Source excerpt start
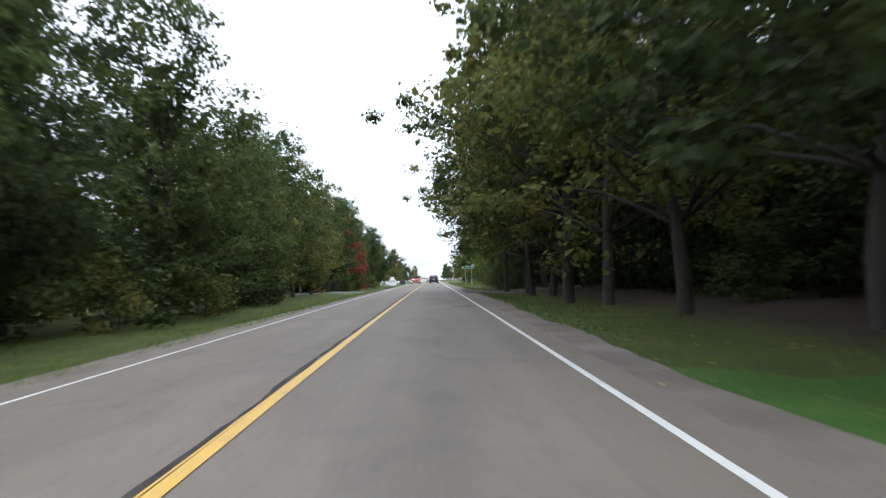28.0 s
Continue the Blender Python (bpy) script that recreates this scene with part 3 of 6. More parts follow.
sheet("driveway_1", [(-3.95, 20.8), (-3.95, 27.0), (-40, 50), (-40, 40)], M["blue_gravel"], "blue-grey gravel driveway across the grass verge")
sheet("driveway_2", [(3.95, 17.5), (3.95, 21), (24, -2), (24, -6)], M["blue_gravel"], "blue-grey gravel driveway across the grass verge")
sheet("driveway_3", [(-3.95, 79.5), (-3.95, 87), (-42, 98), (-42, 92)], M["blue_gravel"], "blue-grey gravel driveway between small trees")
sheet("driveway_4", [(3.95, 43), (3.95, 55), (40, 50), (40, 44)], M["pale_gravel"], "pale gravel driveway under the trees")
sheet("driveway_5", [(3.95, 96), (3.95, 99), (30, 96), (30, 93.5)], M["concrete"], "pale concrete path crossing the verge")
sheet("side_road_1", [(-3.95, 150), (-3.95, 168), (-60, 176), (-60, 160)], M["asphalt"], "worn asphalt side road joining from a junction", "side road", 0.05)
sheet("driveway_6", [(3.95, 298.5), (3.95, 313), (45, 311), (45, 302)], M["asphalt"], "worn asphalt driveway with dark stains", "driveway", 0.05)
sheet("driveway_7", [(3.95, 441), (3.95, 455), (40, 452), (40, 444)], M["soil"], "bare earth track covered in fallen leaves", "track")
sheet("driveway_8", [(-3.95, 448.3), (-3.95, 456.8), (-22, 461), (-22, 455)], M["concrete"], "pale concrete driveway beside a mown lawn")
sheet("driveway_9", [(-3.95, 477.0), (-3.95, 482.6), (-17, 487.5), (-17, 480.5)], M["concrete"], "pale concrete driveway beside a mown lawn")
sheet("driveway_10", [(-3.95, 513.6), (-3.95, 522.6), (-24, 526), (-24, 517)], M["sandy"], "sandy brown dirt driveway beside a mown lawn")
sheet("driveway_11", [(-3.95, 543.6), (-3.95, 550.6), (-24, 549), (-24, 543)], M["concrete"], "dusty concrete driveway of a building site")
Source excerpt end
Task - Copy every line above word for word and exclude the pictures.

Written response -
28.0 s
Continue the Blender Python (bpy) script that recreates this scene with part 3 of 6. More parts follow.
sheet("driveway_1", [(-3.95, 20.8), (-3.95, 27.0), (-40, 50), (-40, 40)], M["blue_gravel"], "blue-grey gravel driveway across the grass verge")
sheet("driveway_2", [(3.95, 17.5), (3.95, 21), (24, -2), (24, -6)], M["blue_gravel"], "blue-grey gravel driveway across the grass verge")
sheet("driveway_3", [(-3.95, 79.5), (-3.95, 87), (-42, 98), (-42, 92)], M["blue_gravel"], "blue-grey gravel driveway between small trees")
sheet("driveway_4", [(3.95, 43), (3.95, 55), (40, 50), (40, 44)], M["pale_gravel"], "pale gravel driveway under the trees")
sheet("driveway_5", [(3.95, 96), (3.95, 99), (30, 96), (30, 93.5)], M["concrete"], "pale concrete path crossing the verge")
sheet("side_road_1", [(-3.95, 150), (-3.95, 168), (-60, 176), (-60, 160)], M["asphalt"], "worn asphalt side road joining from a junction", "side road", 0.05)
sheet("driveway_6", [(3.95, 298.5), (3.95, 313), (45, 311), (45, 302)], M["asphalt"], "worn asphalt driveway with dark stains", "driveway", 0.05)
sheet("driveway_7", [(3.95, 441), (3.95, 455), (40, 452), (40, 444)], M["soil"], "bare earth track covered in fallen leaves", "track")
sheet("driveway_8", [(-3.95, 448.3), (-3.95, 456.8), (-22, 461), (-22, 455)], M["concrete"], "pale concrete driveway beside a mown lawn")
sheet("driveway_9", [(-3.95, 477.0), (-3.95, 482.6), (-17, 487.5), (-17, 480.5)], M["concrete"], "pale concrete driveway beside a mown lawn")
sheet("driveway_10", [(-3.95, 513.6), (-3.95, 522.6), (-24, 526), (-24, 517)], M["sandy"], "sandy brown dirt driveway beside a mown lawn")
sheet("driveway_11", [(-3.95, 543.6), (-3.95, 550.6), (-24, 549), (-24, 543)], M["concrete"], "dusty concrete driveway of a building site")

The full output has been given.